— start of Dataset extract —

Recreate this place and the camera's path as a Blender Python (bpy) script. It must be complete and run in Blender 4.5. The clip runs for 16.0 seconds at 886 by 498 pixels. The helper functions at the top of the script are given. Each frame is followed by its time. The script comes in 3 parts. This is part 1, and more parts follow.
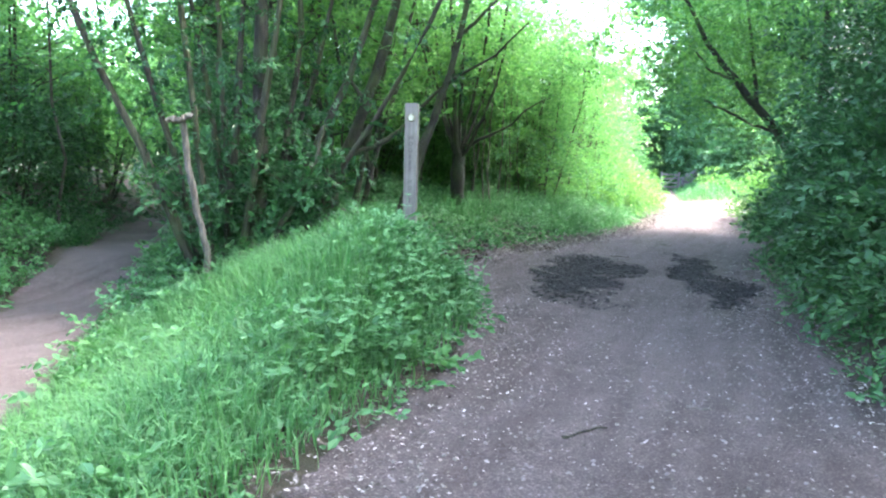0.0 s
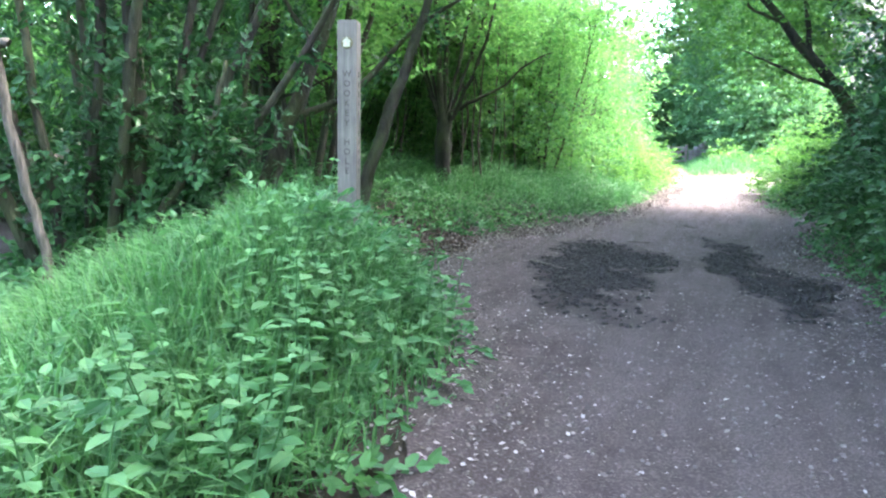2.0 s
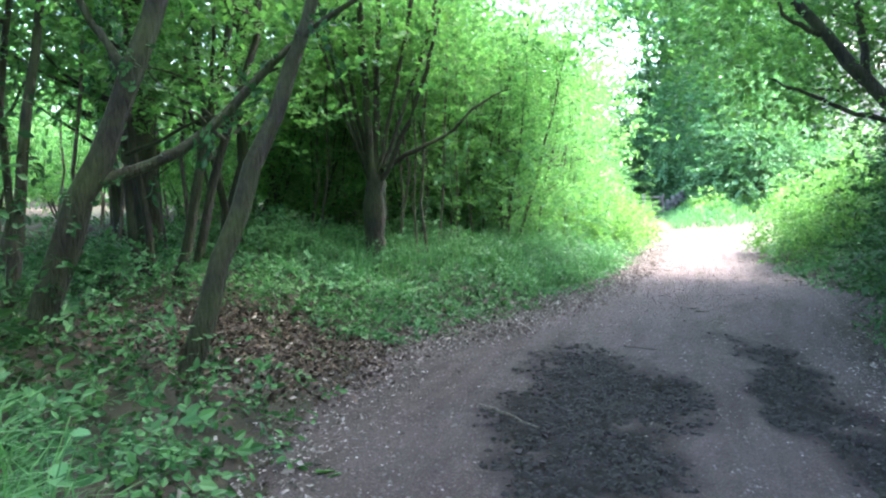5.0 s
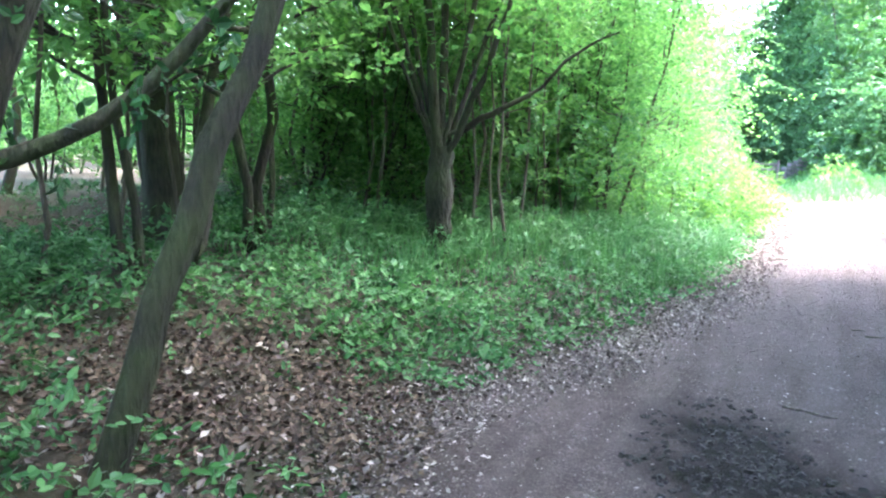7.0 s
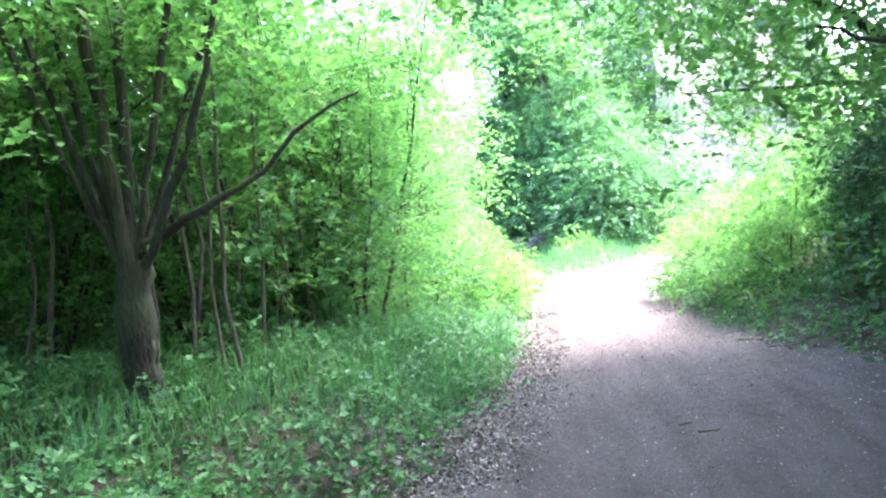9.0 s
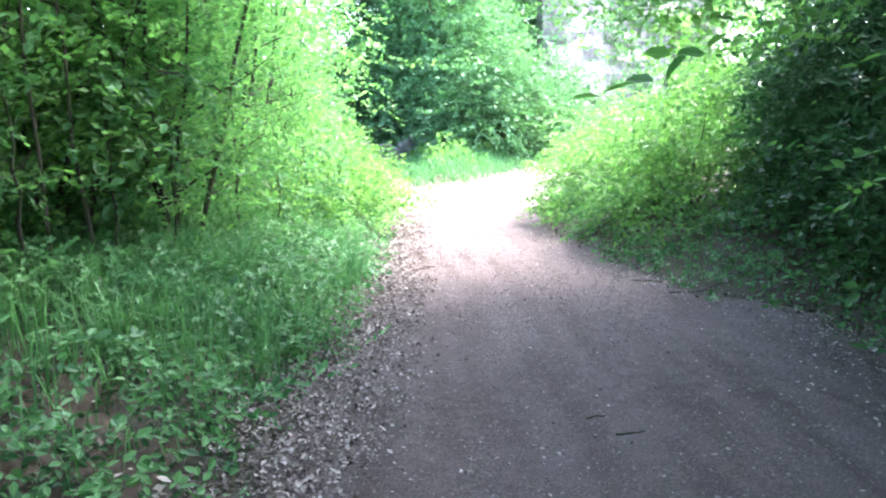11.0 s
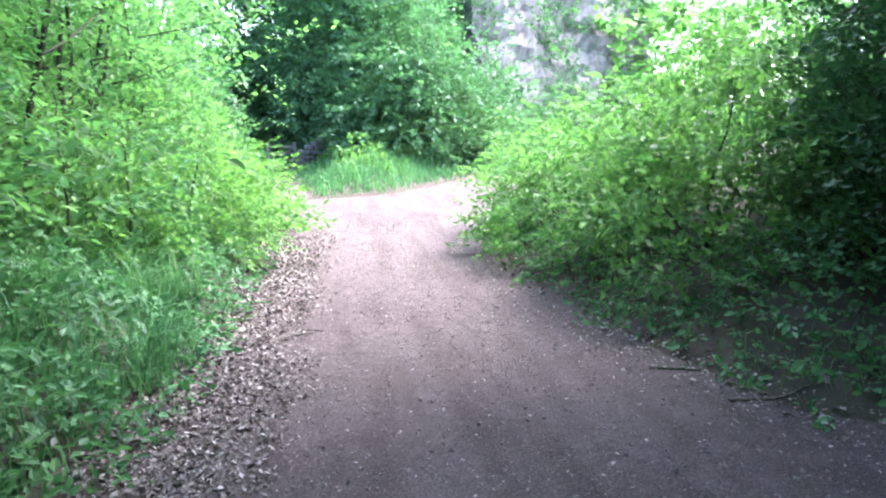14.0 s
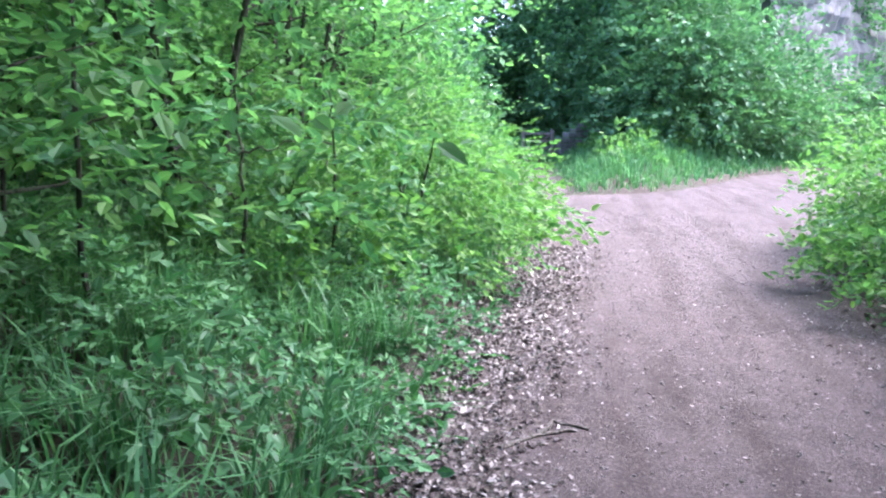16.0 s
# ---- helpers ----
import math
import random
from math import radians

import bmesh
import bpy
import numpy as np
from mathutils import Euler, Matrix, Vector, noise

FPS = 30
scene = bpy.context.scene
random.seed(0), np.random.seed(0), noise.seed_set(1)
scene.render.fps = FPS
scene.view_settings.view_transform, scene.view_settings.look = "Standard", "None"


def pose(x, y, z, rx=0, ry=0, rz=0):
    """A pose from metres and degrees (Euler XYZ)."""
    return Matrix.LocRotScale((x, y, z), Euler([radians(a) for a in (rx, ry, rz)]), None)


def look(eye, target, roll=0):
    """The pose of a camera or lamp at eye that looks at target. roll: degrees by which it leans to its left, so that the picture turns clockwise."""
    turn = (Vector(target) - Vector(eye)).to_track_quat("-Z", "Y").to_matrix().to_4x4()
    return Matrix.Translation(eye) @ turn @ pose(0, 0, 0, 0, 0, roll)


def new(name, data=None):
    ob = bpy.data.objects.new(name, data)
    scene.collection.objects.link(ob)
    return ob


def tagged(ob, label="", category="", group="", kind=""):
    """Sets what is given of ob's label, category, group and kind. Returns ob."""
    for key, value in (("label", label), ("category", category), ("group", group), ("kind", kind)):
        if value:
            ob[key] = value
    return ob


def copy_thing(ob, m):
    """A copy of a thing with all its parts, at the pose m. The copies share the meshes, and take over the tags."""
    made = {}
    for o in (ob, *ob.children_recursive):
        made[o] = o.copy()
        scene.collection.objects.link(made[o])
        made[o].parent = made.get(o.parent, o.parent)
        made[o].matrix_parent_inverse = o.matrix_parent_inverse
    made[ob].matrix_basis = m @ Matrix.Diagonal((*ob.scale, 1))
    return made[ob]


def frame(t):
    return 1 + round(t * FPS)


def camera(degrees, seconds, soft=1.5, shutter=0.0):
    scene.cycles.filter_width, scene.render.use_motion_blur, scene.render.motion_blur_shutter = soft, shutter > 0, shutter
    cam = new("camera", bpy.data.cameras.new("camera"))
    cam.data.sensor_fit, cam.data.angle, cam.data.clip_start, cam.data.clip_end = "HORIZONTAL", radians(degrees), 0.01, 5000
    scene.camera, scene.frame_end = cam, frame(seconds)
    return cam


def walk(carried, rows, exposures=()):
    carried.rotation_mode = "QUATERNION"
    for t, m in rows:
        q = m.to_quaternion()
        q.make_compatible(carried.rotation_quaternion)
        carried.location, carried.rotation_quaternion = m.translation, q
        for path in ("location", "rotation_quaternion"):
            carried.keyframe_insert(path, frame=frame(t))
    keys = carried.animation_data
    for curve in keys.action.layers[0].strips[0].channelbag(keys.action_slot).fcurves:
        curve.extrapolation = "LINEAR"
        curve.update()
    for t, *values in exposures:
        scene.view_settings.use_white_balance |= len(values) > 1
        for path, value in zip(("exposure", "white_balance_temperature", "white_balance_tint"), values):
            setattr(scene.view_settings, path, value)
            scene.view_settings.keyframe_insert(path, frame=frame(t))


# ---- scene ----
cam = camera(62.2, 16.0, soft=2.2)

PATH = [
    (0, (0.063, -0.183, 1.434), (0.282, 1.794, 1.227), 1.4),
    (0.5, (0.196, 0.311, 1.342), (0.421, 2.285, 1.109), -1.5),
    (1, (0.284, 0.915, 1.301), (0.452, 2.881, 0.977), 2.4),
    (1.5, (0.425, 1.557, 1.278), (0.821, 3.497, 0.999), -0.3),
    (2, (0.593, 2.217, 1.298), (0.82, 4.186, 1.031), 1.0),
    (2.5, (0.731, 2.805, 1.331), (0.997, 4.776, 1.113), 0.4),
    (3, (0.919, 3.347, 1.386), (1.258, 5.31, 1.208), -1.4),
    (3.5, (1.075, 3.875, 1.428), (1.398, 5.844, 1.281), 1.2),
    (4, (1.278, 4.391, 1.459), (1.723, 6.339, 1.369), 0.1),
    (4.5, (1.381, 4.901, 1.494), (1.575, 6.887, 1.357), 0.0),
    (5, (1.54, 5.453, 1.535), (1.843, 7.425, 1.401), -0.2),
    (5.2, (1.596, 5.674, 1.548), (1.73, 7.666, 1.429), -1.3),
    (7.3, (1.984, 8.011, 1.764), (2.056, 9.993, 1.51), 0.6),
    (7.5, (2.018, 8.233, 1.768), (2.17, 10.215, 1.552), -2.5),
    (8, (2.1, 8.775, 1.766), (2.257, 10.766, 1.659), 0.7),
    (8.5, (2.228, 9.285, 1.767), (2.75, 11.215, 1.758), -2.5),
    (8.7, (2.294, 9.484, 1.768), (2.934, 11.379, 1.787), -4.6),
    (10.8, (3.392, 11.532, 1.727), (4.354, 13.251, 1.383), -2.4),
    (11, (3.494, 11.759, 1.728), (4.517, 13.452, 1.436), -1.5),
    (11.2, (3.59, 11.993, 1.725), (4.675, 13.655, 1.478), -0.6),
    (11.4, (3.689, 12.214, 1.725), (4.867, 13.807, 1.452), -3.1),
    (11.5, (3.747, 12.319, 1.723), (4.926, 13.913, 1.462), -0.8),
    (12, (4.079, 12.806, 1.667), (5.241, 14.404, 1.359), -3.9),
    (12.5, (4.443, 13.347, 1.616), (5.654, 14.894, 1.245), -1.2),
    (13, (4.847, 13.827, 1.565), (6.125, 15.341, 1.295), 0.7),
    (13.5, (5.257, 14.358, 1.557), (6.453, 15.942, 1.309), -0.2),
    (14, (5.648, 14.879, 1.548), (6.854, 16.452, 1.279), 0.1),
    (14.5, (5.994, 15.419, 1.553), (7.021, 17.116, 1.299), -0.0),
    (15, (6.277, 15.977, 1.552), (7.233, 17.713, 1.287), 0.9),
    (15.5, (6.516, 16.569, 1.543), (7.286, 18.393, 1.257), -2.1),
    (16, (6.69, 17.135, 1.51), (7.304, 19.014, 1.206), 0.9),
]
EXPOSURES = [(0, 4.9, 6550, 15), (2.0, 4.9, 6650, 16), (3.5, 4.8, 6600, 14), (5.0, 4.8, 6550, 14), (7.5, 5.35, 6350, 21), (8.5, 5.25, 6400, 19), (11.0, 4.75, 6450, 17), (14.0, 4.05, 6150, 19), (16.0, 3.55, 5800, 23)]
walk(cam, [(t, look(eye, target, roll)) for t, eye, target, roll in PATH], EXPOSURES)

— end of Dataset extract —

◆ What you will do ◆
Go through the data above and transcribe it in full, omitting any image.

◆ Solution to this task ◆
Recreate this place and the camera's path as a Blender Python (bpy) script. It must be complete and run in Blender 4.5. The clip runs for 16.0 seconds at 886 by 498 pixels. The helper functions at the top of the script are given. Each frame is followed by its time. The script comes in 3 parts. This is part 1, and more parts follow.
0.0 s
2.0 s
5.0 s
7.0 s
9.0 s
11.0 s
14.0 s
16.0 s
# ---- helpers ----
import math
import random
from math import radians

import bmesh
import bpy
import numpy as np
from mathutils import Euler, Matrix, Vector, noise

FPS = 30
scene = bpy.context.scene
random.seed(0), np.random.seed(0), noise.seed_set(1)
scene.render.fps = FPS
scene.view_settings.view_transform, scene.view_settings.look = "Standard", "None"


def pose(x, y, z, rx=0, ry=0, rz=0):
    """A pose from metres and degrees (Euler XYZ)."""
    return Matrix.LocRotScale((x, y, z), Euler([radians(a) for a in (rx, ry, rz)]), None)


def look(eye, target, roll=0):
    """The pose of a camera or lamp at eye that looks at target. roll: degrees by which it leans to its left, so that the picture turns clockwise."""
    turn = (Vector(target) - Vector(eye)).to_track_quat("-Z", "Y").to_matrix().to_4x4()
    return Matrix.Translation(eye) @ turn @ pose(0, 0, 0, 0, 0, roll)


def new(name, data=None):
    ob = bpy.data.objects.new(name, data)
    scene.collection.objects.link(ob)
    return ob


def tagged(ob, label="", category="", group="", kind=""):
    """Sets what is given of ob's label, category, group and kind. Returns ob."""
    for key, value in (("label", label), ("category", category), ("group", group), ("kind", kind)):
        if value:
            ob[key] = value
    return ob


def copy_thing(ob, m):
    """A copy of a thing with all its parts, at the pose m. The copies share the meshes, and take over the tags."""
    made = {}
    for o in (ob, *ob.children_recursive):
        made[o] = o.copy()
        scene.collection.objects.link(made[o])
        made[o].parent = made.get(o.parent, o.parent)
        made[o].matrix_parent_inverse = o.matrix_parent_inverse
    made[ob].matrix_basis = m @ Matrix.Diagonal((*ob.scale, 1))
    return made[ob]


def frame(t):
    return 1 + round(t * FPS)


def camera(degrees, seconds, soft=1.5, shutter=0.0):
    scene.cycles.filter_width, scene.render.use_motion_blur, scene.render.motion_blur_shutter = soft, shutter > 0, shutter
    cam = new("camera", bpy.data.cameras.new("camera"))
    cam.data.sensor_fit, cam.data.angle, cam.data.clip_start, cam.data.clip_end = "HORIZONTAL", radians(degrees), 0.01, 5000
    scene.camera, scene.frame_end = cam, frame(seconds)
    return cam


def walk(carried, rows, exposures=()):
    carried.rotation_mode = "QUATERNION"
    for t, m in rows:
        q = m.to_quaternion()
        q.make_compatible(carried.rotation_quaternion)
        carried.location, carried.rotation_quaternion = m.translation, q
        for path in ("location", "rotation_quaternion"):
            carried.keyframe_insert(path, frame=frame(t))
    keys = carried.animation_data
    for curve in keys.action.layers[0].strips[0].channelbag(keys.action_slot).fcurves:
        curve.extrapolation = "LINEAR"
        curve.update()
    for t, *values in exposures:
        scene.view_settings.use_white_balance |= len(values) > 1
        for path, value in zip(("exposure", "white_balance_temperature", "white_balance_tint"), values):
            setattr(scene.view_settings, path, value)
            scene.view_settings.keyframe_insert(path, frame=frame(t))


# ---- scene ----
cam = camera(62.2, 16.0, soft=2.2)

PATH = [
    (0, (0.063, -0.183, 1.434), (0.282, 1.794, 1.227), 1.4),
    (0.5, (0.196, 0.311, 1.342), (0.421, 2.285, 1.109), -1.5),
    (1, (0.284, 0.915, 1.301), (0.452, 2.881, 0.977), 2.4),
    (1.5, (0.425, 1.557, 1.278), (0.821, 3.497, 0.999), -0.3),
    (2, (0.593, 2.217, 1.298), (0.82, 4.186, 1.031), 1.0),
    (2.5, (0.731, 2.805, 1.331), (0.997, 4.776, 1.113), 0.4),
    (3, (0.919, 3.347, 1.386), (1.258, 5.31, 1.208), -1.4),
    (3.5, (1.075, 3.875, 1.428), (1.398, 5.844, 1.281), 1.2),
    (4, (1.278, 4.391, 1.459), (1.723, 6.339, 1.369), 0.1),
    (4.5, (1.381, 4.901, 1.494), (1.575, 6.887, 1.357), 0.0),
    (5, (1.54, 5.453, 1.535), (1.843, 7.425, 1.401), -0.2),
    (5.2, (1.596, 5.674, 1.548), (1.73, 7.666, 1.429), -1.3),
    (7.3, (1.984, 8.011, 1.764), (2.056, 9.993, 1.51), 0.6),
    (7.5, (2.018, 8.233, 1.768), (2.17, 10.215, 1.552), -2.5),
    (8, (2.1, 8.775, 1.766), (2.257, 10.766, 1.659), 0.7),
    (8.5, (2.228, 9.285, 1.767), (2.75, 11.215, 1.758), -2.5),
    (8.7, (2.294, 9.484, 1.768), (2.934, 11.379, 1.787), -4.6),
    (10.8, (3.392, 11.532, 1.727), (4.354, 13.251, 1.383), -2.4),
    (11, (3.494, 11.759, 1.728), (4.517, 13.452, 1.436), -1.5),
    (11.2, (3.59, 11.993, 1.725), (4.675, 13.655, 1.478), -0.6),
    (11.4, (3.689, 12.214, 1.725), (4.867, 13.807, 1.452), -3.1),
    (11.5, (3.747, 12.319, 1.723), (4.926, 13.913, 1.462), -0.8),
    (12, (4.079, 12.806, 1.667), (5.241, 14.404, 1.359), -3.9),
    (12.5, (4.443, 13.347, 1.616), (5.654, 14.894, 1.245), -1.2),
    (13, (4.847, 13.827, 1.565), (6.125, 15.341, 1.295), 0.7),
    (13.5, (5.257, 14.358, 1.557), (6.453, 15.942, 1.309), -0.2),
    (14, (5.648, 14.879, 1.548), (6.854, 16.452, 1.279), 0.1),
    (14.5, (5.994, 15.419, 1.553), (7.021, 17.116, 1.299), -0.0),
    (15, (6.277, 15.977, 1.552), (7.233, 17.713, 1.287), 0.9),
    (15.5, (6.516, 16.569, 1.543), (7.286, 18.393, 1.257), -2.1),
    (16, (6.69, 17.135, 1.51), (7.304, 19.014, 1.206), 0.9),
]
EXPOSURES = [(0, 4.9, 6550, 15), (2.0, 4.9, 6650, 16), (3.5, 4.8, 6600, 14), (5.0, 4.8, 6550, 14), (7.5, 5.35, 6350, 21), (8.5, 5.25, 6400, 19), (11.0, 4.75, 6450, 17), (14.0, 4.05, 6150, 19), (16.0, 3.55, 5800, 23)]
walk(cam, [(t, look(eye, target, roll)) for t, eye, target, roll in PATH], EXPOSURES)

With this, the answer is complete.